"The Paris of the Second Empire in Baudelaire" (German: Das Paris des Second Empire bei Baudelaire; 1938) is one of a diptych of completed essays that was composed during the preparatory outlining and drafting phase of Walter Benjamin's uncompleted composition of the Arcades Project. "Paris, Capital of 19th Century" is its sister essay. The major themes of The Arcades Project—the construction of the Parisian arcades in the early 19th century, their blossoming as a habitat for the flâneur, their demolition during Haussmanization—appear as leitmotifs in both essays.[1][2][3]
Benjamin began translating Baudelaire's poetry in 1914 or 1915 when he was twenty-two years of age, and his work on these translations became intensive in the early 1920s.[1] These translations, introduced by his essay "The Task of the Translator", were published in 1923. In the late twenties, he began to collect material and ideas for a history of the emergence of urban commodity capitalism in Paris around 1850 (this study eventually evolved into The Arcades Project).[1] In 1935, while Benjamin was living in exile in France, Fritz Pollock, co-director of the Institut für Sozialforschung, suggested that Benjamin produce an exposé of the project, which came out in the form of the essay "Paris, Capital of the 19th Century."

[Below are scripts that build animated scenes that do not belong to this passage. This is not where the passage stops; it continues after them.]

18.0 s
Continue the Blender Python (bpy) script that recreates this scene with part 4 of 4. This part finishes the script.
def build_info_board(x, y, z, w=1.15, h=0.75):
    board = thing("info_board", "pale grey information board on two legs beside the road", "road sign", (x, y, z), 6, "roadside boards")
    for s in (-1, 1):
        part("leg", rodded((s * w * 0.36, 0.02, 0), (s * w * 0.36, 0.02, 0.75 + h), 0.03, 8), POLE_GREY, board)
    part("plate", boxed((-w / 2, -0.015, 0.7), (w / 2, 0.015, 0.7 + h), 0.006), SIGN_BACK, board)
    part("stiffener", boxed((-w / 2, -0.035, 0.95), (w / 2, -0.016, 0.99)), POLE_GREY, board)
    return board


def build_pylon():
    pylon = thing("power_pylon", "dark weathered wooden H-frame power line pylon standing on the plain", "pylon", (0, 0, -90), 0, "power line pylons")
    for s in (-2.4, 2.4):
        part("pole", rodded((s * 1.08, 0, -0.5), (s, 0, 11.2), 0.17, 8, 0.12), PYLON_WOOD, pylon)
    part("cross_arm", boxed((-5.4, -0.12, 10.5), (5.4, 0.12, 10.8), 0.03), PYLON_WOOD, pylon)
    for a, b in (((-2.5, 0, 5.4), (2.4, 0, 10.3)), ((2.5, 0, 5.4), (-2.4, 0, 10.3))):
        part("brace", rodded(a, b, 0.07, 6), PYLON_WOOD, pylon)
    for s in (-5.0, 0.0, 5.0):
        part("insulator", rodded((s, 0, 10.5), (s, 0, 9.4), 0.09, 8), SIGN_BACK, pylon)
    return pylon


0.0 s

In 1937, at the urging of Max Horkheimer, Benjamin reconceptualized the Arcades Project as a study of Baudelaire that would draw on the central concerns of the project as a whole. The reconceptualized project would have had three parts: (1) "Baudelaire as Allegorist"; (2) "The Paris of the Second Empire in Baudelaire"; (3) "The Commodity as Poetic Object." Michael Jennings describes the process of composition, "Working feverishly through the summer and fall of 1938 in [ ] Denmark, where he was the guest of his friend the great German dramatist Bertolt Brecht, Benjamin completed the middle third of the Baudelaire book and submitted this text as an essay entitled 'The Paris of the Second Empire in Baudelaire' to the Zeitschrift für Sozialforschung (Journal for Social Research) in New York."[1] The institute rejected Benjamin's manuscript and told him to rework its central section ("The Flâneur") and then to resubmit it.
Instead of simply editing the original essay, he wrote an entirely new work for resubmission entitled "On Some Motifs in Baudelaire" which examines Baudelaire's work from the perspective of the 20th century. The cycle of reflections collected as "Central Park" was also written during the period that Benjamin was working on "The Paris of the Second Empire in Baudelaire" and amounts to a series of tertiary meditations on the subject that didn't make it into the final draft.[1]
"The Paris of the Second Empire in Baudelaire" is organized into three sections: (1) La Bohème (2) The Flâneur (3) Modernity. Each section is devoted to a large scale historical phenomenon of which Baudelaire plays the part of the exemplar or specimen.
In "La Bohème", Benjamin looks at the relationship between "professional conspirators" or "professional revolutionists" and the social milieu of Bohèmian circles in Paris. The first section begins with a meditation on the genre of physiognomies—pamphlets describing stereotyped social groupings in Paris—and how Baudelaire's poems complement this genre, even as they transcend it.[2] In a summary of the section, Michael Jennings writes: "For Benjamin, the bohemians were not primarily artistes starving in garrets-think of Rodolfo and Mimi in Puccini's La Boheme-but a motley collection of amateur and professional conspirators who imagined the overthrow of the regime of Napoleon III, France's self-elected emperor. In the opening pages of the essay, Benjamin establishes relays between the tactics employed by these figures and the aesthetic strategies that characterize Baudelaire's poetic production."[1]
In "The Flâneur" examines the relationship between the isolated urban individual and the crowd, looking at the ways in which the architectural changes and shifts in urban planning in Paris during the 19th century interact with and reflect the evolution of modernist perceptions and begin to crystallize into a new paradigm of consumerist sensibility.[2]
Per Michael Jennings:
"The flâneur strolls through the urban crowd as prosthetic vehicle of a new vision; the department store as phantasmagoric space of display and consumption; the commercialization and final alienation of the intelligentsia; the prostitute as concatenated image--of death and woman, 'seller and sold in one'; the gradual denaturing of art as it is subsumed by commodification and fashion, and the replacement of experience by the new concept of information."[1]
The final movement of the essay, "Modernity" marshalls and deploys the conceptual terminology that Benjamin has developed in the first two sections to make an argument that the cultivation of personal "taste" and the romanticization of "art for art's sake" are, in fact, a forms of repressive desublimation wherein individuals sacrifice personal wisdom or experience and in exchange are able to navigate and to 'enjoy' the process of shopping for mass-produced commodity products.[2]